Con la partida de mi madre, habiendo perdido a mi padre años atrás, decidí cuidar de mí en busca de una vejez tranquila. Así, a mediados de 2021 y tras un año de terapia psiquiátrica, mi especialista me sugirió reducir mi estrés laboral de autónomo. En la siguiente cita se encontró con que había montado otra empresa, lo que confirmó sus sospechas sobre mi TDAH poco después diagnosticado, además de un trastorno ansioso-depresivo crónico desde la infancia.
Al finalizar ese año inicié el lento proceso para el reconocimiento de mi grado de discapacidad, un par de semanas antes de que en enero, con dos vacunas en mi haber, sufrir el COVID-19 con síntomas moderados. Lo superé en una semana aunque me quedó una tos seca persistente y un cansancio al caminar que atribuí a los efectos del confinamiento
La primavera y el verano pasaron, y el otoño, aunque difícil, fue soportable. El invierno me trajo encadenada gripe tras gripe, intensas  pero sin fiebre, con jaquecas y tos grosera. Al no tener fiebre, seguí con mucolíticos por indicación médica y no le di mayor importancia.
Una tarde, estando solo en casa con mi perrita, me desmayé al toser. "Síncope tusígeno", nada especialmente grave. Pero tras dos meses en los que los desmayos aumentaron a varios diarios, mi médica me derivó con urgencia a un neumólogo que me llamó por teléfono solo dos días después, comprometiéndose a hacerme pruebas sin demora; mi sorpresa fue mayúscula al recibir cita con él y para un TAC con fecha de enero de 2024.
La lentitud del sistema me forzó a optar por la sanidad privada. Allí, tras varios meses de pruebas, me diagnosticaron importantes daños por el COVID: parexia en el diafragma, rinosinusitis aguda, asma crónica, síncopes tusígenos, episodios epilépticos y pérdida arbitraria de voz por disfonía funcional. A día de hoy mi abundante tratamiento me deja somnoliento durante todo el día, limita mis paseos a 15 minutos por agotamiento, me prohibe conducir y me recomieda no estar solo, no realizar esfuerzos ni tampoco salir a calle sin compañía salvo lo estrictamente necesario.
Mientras, mi solicitud de discapacidad seguía estancada en un laberinto burocrático. En agosto, sin noticia alguna y viéndome obligado a cerrar mi negocio, seguí actualizando mi expediente.

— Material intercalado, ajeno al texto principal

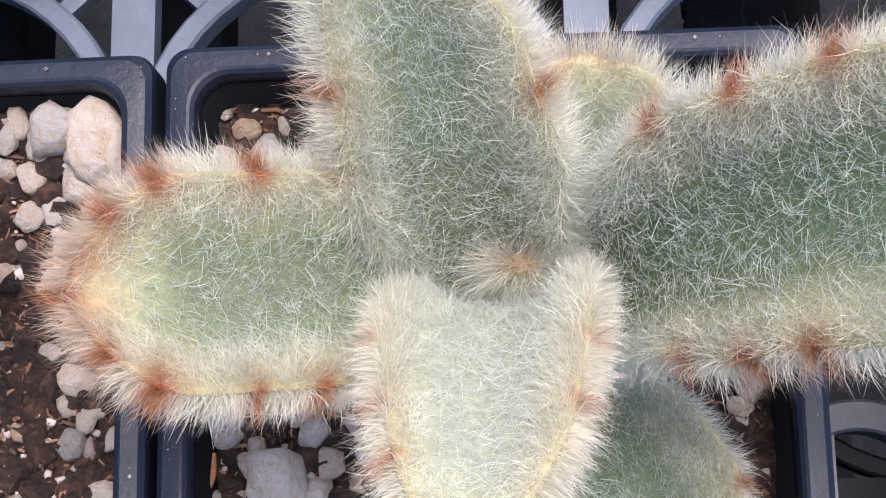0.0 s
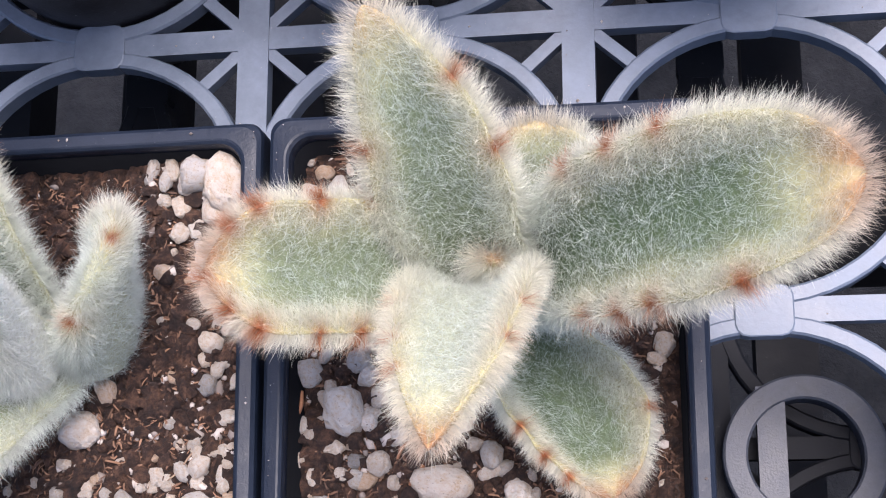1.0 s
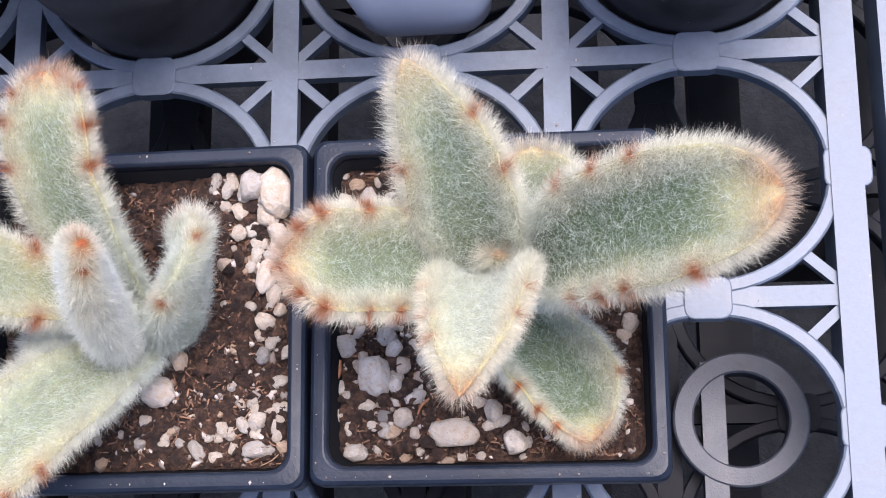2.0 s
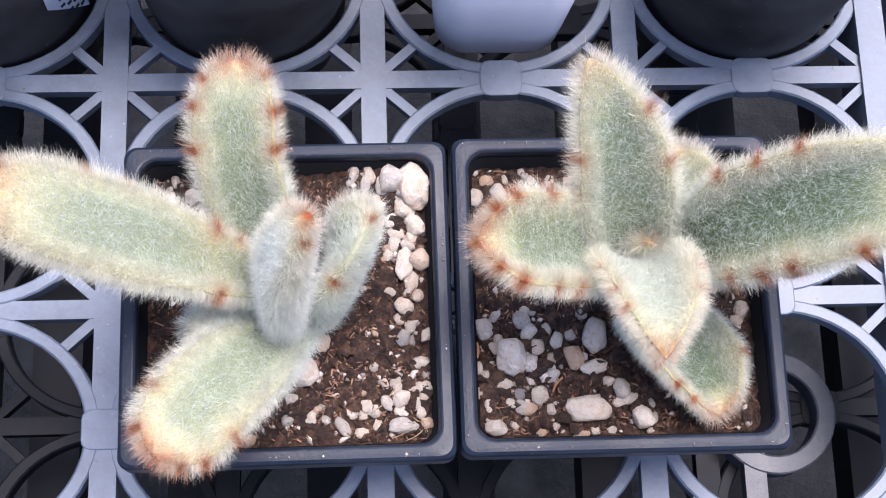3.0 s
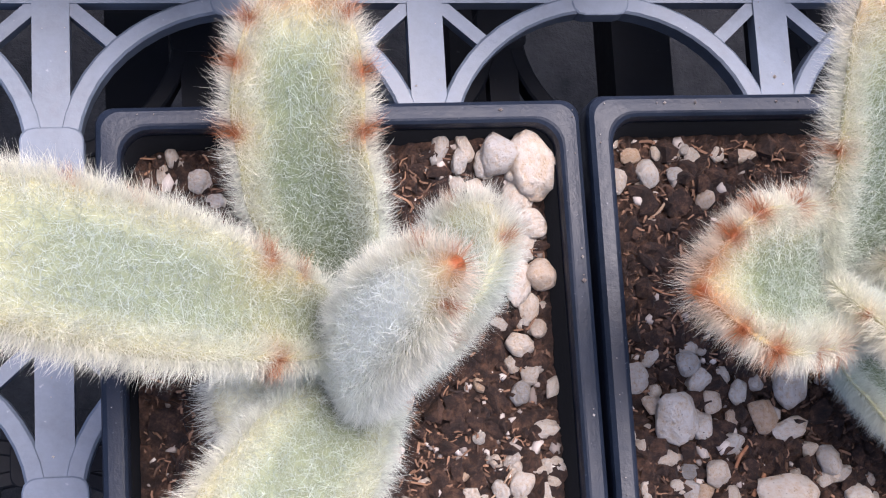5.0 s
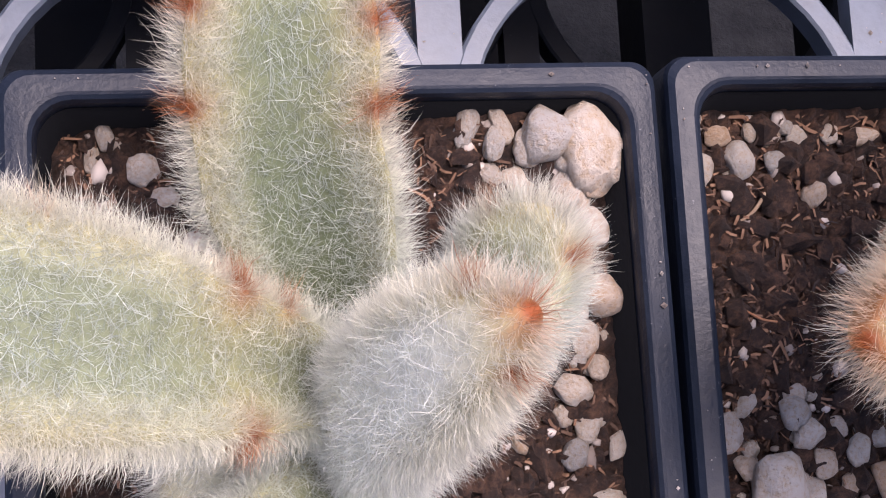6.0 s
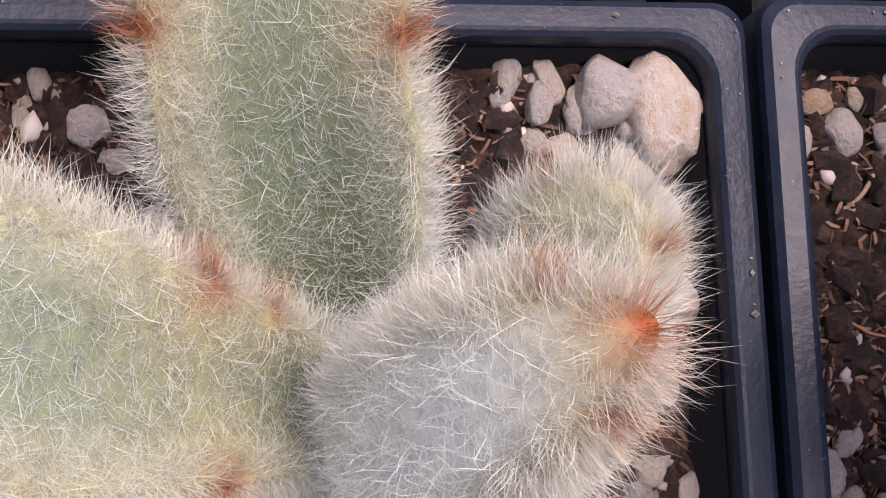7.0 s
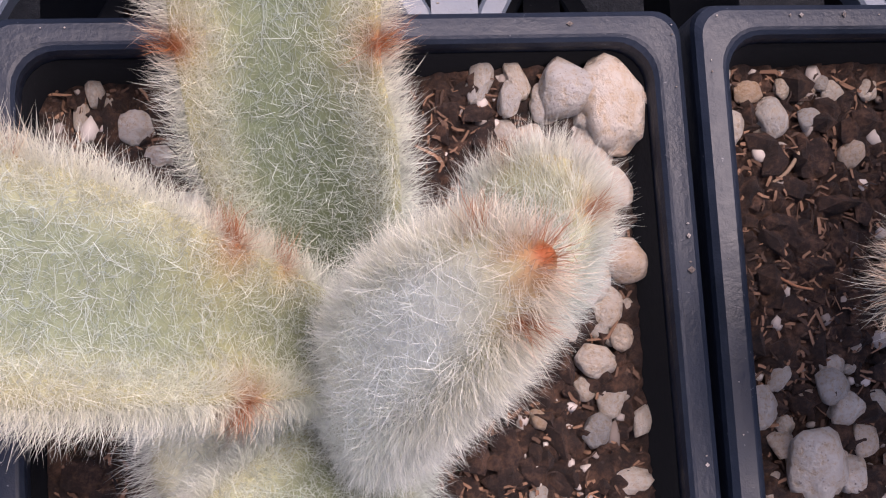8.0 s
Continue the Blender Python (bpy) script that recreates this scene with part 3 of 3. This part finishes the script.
# ---------------------------------------------------------------- stones and grit
def stone_mesh(seed):
    """A worn lump of pumice about one unit in radius."""
    bm = bmesh.new()
    bmesh.ops.create_icosphere(bm, subdivisions=3, radius=1.0)
    off = Vector((seed * 7.3, seed * 3.1, seed * 5.7))
    chip = random.Random(seed + 40)
    cuts = [(Vector((chip.gauss(0, 1), chip.gauss(0, 1), chip.gauss(0, 1))).normalized(), chip.uniform(0.62, 0.86)) for _ in range(9)]
    for v in bm.verts:
        d = v.co.normalized()
        k = 1 + 0.30 * noise.noise(d * 1.0 + off) + 0.13 * noise.noise(d * 2.2 + off) + 0.06 * noise.noise(d * 6 + off) + 0.03 * noise.noise(d * 13 + off)
        flat = 1 - 0.14 * max(0.0, noise.noise(off + Vector((1, 2, 3))) + d.dot(Vector((math.sin(seed), math.cos(seed), 0.2)))) 
        p = d * k * flat
        for n, c in cuts:
            over = p.dot(n) - c
            if over > 0:
                p = p - n * over * 0.86
        v.co = p * 1.1 * (1 + 0.035 * noise.noise(d * 9 + off))
    me = bpy.data.meshes.new("pumice_stone")
    bm.to_mesh(me)
    bm.free()
    for f in me.polygons:
        f.use_smooth = True
    me.materials.append(M_STONE)
    return me


STONES = [stone_mesh(k) for k in range(12)]
stone_count = 0


def stone(x, y, w, d, h, turn):
    """A stone at x, y (mm) with half sizes w, d, h (mm), lying in the soil."""
    global stone_count
    ob = new("pumice_stone", STONES[(stone_count * 5) % 12])
    stone_count += 1
    px, py, _ = POT_R if x > 0 else POT_L
    x = min(max(x, px * 1000 - 28.9 + 1.05 * w), px * 1000 + 28.9 - 1.05 * w)
    y = min(max(y, py * 1000 - 28.9 + 1.05 * d), py * 1000 + 28.9 - 1.05 * d)
    z = soil_height(x * 0.001, y * 0.001) + h * 0.0007
    ob.matrix_world = pose(x * 0.001, y * 0.001, z, 14 * math.sin(stone_count), 14 * math.cos(3 * stone_count), turn) @ Matrix.Diagonal((w * 0.00105, d * 0.00105, h * 0.0011, 1))
    big = max(w, d)
    tagged(ob, ("large rounded pale pumice stone on the soil" if big > 2.6 else "small rough pale pumice stone on the soil"), "stone", "pumice stones in the pots")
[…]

La respuesta fue un eco de la burocracia digital: sin avances concretos.
Finalmente, en octubre de 2023, tras 20 meses de espera, me informaron de que mi expediente no aparecía en su sistema y me instaron a presentar la petición de revisión con la copia de la solicitud inicial y los nuevos informes a través del registro civil de mi ayuntamiento. En una nueva visita al centro, la respuesta fue la misma: no constaba ni mi petición inicial ni la segunda registrada. Así que dejé una copia allí.
Las citas fallidas y las respuestas evasivas acrecentaron mi sensación de total abandono. A finales de noviembre mi solicitud apareció, pero solo en forma de mi nombre en una libreta anotada a mano.
En diciembre, tras otra cita fallida porque "la persona que tenía que atenderme se había ido antes de mi turno", sin la cortesía de avisarme para evitar un traslado desde otra localidad que no puedo realizar yo solo, conseguí que me atendiera, al día siguiente, el coordinador técnico del centro. Tan amable como cínica y negligentemente, me  advirtió de que solo consideraría mi caso ante un informe donde mi neuróloga especificara que existe riesgo de muerte.
Inmediatamente me acerqué a hablar con mi doctora, quien me respondió que lo que me estaba formulando este señor es inaceptable y que, sin duda alguna, yo no estoy en condiciones de ejercer ningún tipo de trabajo.
Hoy me encuentro destrozado, casi sin ánimo, pero con la convicción de luchar por los derechos que nuestros padres y abuelos defendieron. Uno de esos días tristes en los que, esperando un abrazo de ayuda que intuía frío, incluso indiferente, encontré uno de hielo que quema hasta matar.